Assign responsibilities, collect and record

There are other areas where learning can be built naturally into a regular routine; something that children increasingly do independently over the year. A key one of these is the requirement that children observe and describe the weather, noticing seasonal changes. How much more sense does it make to do this regularly – for children to observe the changes as they experience them? How can we then develop this further than a daily ‘What’s the weather like today?’. Perhaps by establishing a weather station, by teaching children how to record the weather in symbols, how to measure the wind direction, rainfall, and temperature. Not only does this require children to work scientifically, but they will also need to record their observations, collate the date, and present their findings.

There are often plants in and around classrooms. How many of your children know what each of these plants is called? Where is its natural habitat? What are the care needs – where to locate it, when to water and feed it? Do they know the stages of its life cycle? Do you? See your plants (assuming they are real!), or fish, or the trees outside, as a resource collection. Check that you have a good variety and plan the learning. Then, small groups of children can take responsibility for monitoring them (often we just ask them to water the plants, not observe them) and again, they will need to observe, record and report.

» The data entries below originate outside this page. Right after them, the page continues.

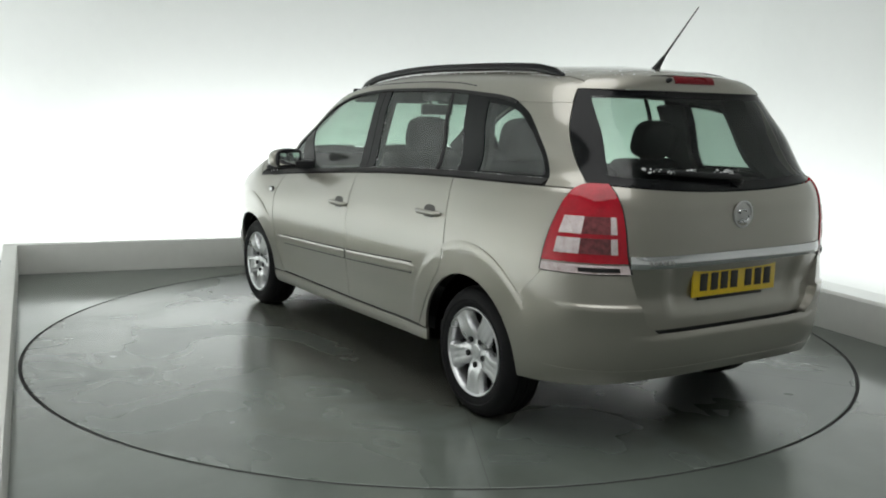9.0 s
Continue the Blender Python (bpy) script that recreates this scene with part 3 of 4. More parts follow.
        # ---- handles; flat dark patches paint in the shade of their finger wells
        for owner, hx, hz in ((fd, 0.000, 0.852), (rd, 0.985, 0.905)):
            bm = bmesh.new()
            pts, rad = [], []
            for i in range(13):
                f = i / 12
                x = hx - 0.105 + 0.21 * f
                p = side(x, hz)
                p.y -= 0.003 + 0.021 * min(1.0, 2.4 * math.sin(math.pi * f)) ** 0.7
                pts.append(p)
                rad.append(0.0085 if 0 < i < 12 else 0.005)
            tube(bm, pts, rad, 12, 1.45)
            if mirror:
                mirrored(bm)
            part("door_handle", bm, PAINT, owner)
            bow = lambda x: math.sqrt(max(0, 1 - abs((x - hx) / 0.052) ** 2.6))
            well_shade = join(skin(patch(side, const(hx - 0.050), const(hx + 0.050), const(hz + 0.006), lambda x: hz + 0.010 + 0.026 * bow(x), 14, 5, gap=0), 0.0015, 0.002),
                        skin(patch(side, const(hx - 0.044), const(hx + 0.044), lambda x: hz - 0.012 - 0.014 * bow(x), const(hz - 0.008), 14, 5, gap=0), 0.0015, 0.002))
            panel("handle_shade", well_shade, SHADE_AND_BEZEL, owner, "dark patches painted as shade above and below the handle", mirror)

        # ---- glazing and black pillars
        win = lambda x: DLO(x) - 0.012
        base = lambda x: BELT(x) + 0.004
        e1 = line((0.98, -0.800), (1.17, -0.790))
        e2 = line((1.00, -0.592), (1.28, -0.703))
        e3 = line((1.05, 0.038), (1.48, 0.103))
        e3b = line((1.05, 0.140), (1.48, 0.178))
        e4 = line((1.06, 0.226), (1.48, 0.244))
        e5 = line((1.10, 0.868), (1.48, 0.852))
        e6 = line((1.10, 0.892), (1.48, 0.872))
        e7 = line((1.11, 1.062), (1.47, 1.004))
        e8 = line((1.11, 1.235), (1.46, 1.185))
        panel("front_quarter_window", skin(patch(side, const(-1.10), e1, lambda x: base(x) + 0.012, lambda x: win(x) - 0.012, 12, 10), -0.006, 0), GLASS, car, "", mirror)
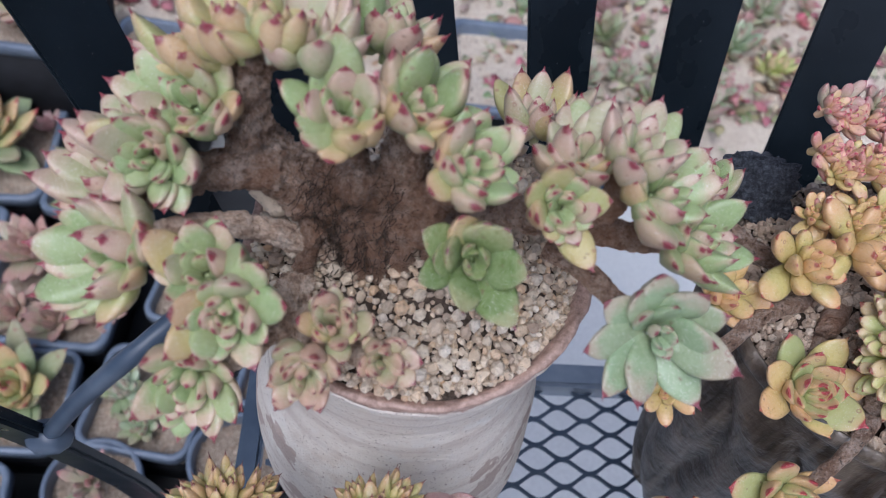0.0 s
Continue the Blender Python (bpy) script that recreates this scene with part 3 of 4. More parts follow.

Whatever routines you establish, you can then identify how these ongoing routines can be linked to your direct teaching, at different times of the year.

What’s the learning?

In the recent Ofsted Subject Report on the quality of geography teaching in the schools inspected in England, inspectors noted ‘Leaders rarely looked at the aims of the National Curriculum, or at guidance from subject associations, to help them choose what to teach about those topics.’ So let’s do that. Go back to the purposes, aims and attainment targets of the National Curriculum and plan the opportunities for repeating, revisiting, and deepening learning in all the small spaces of your day.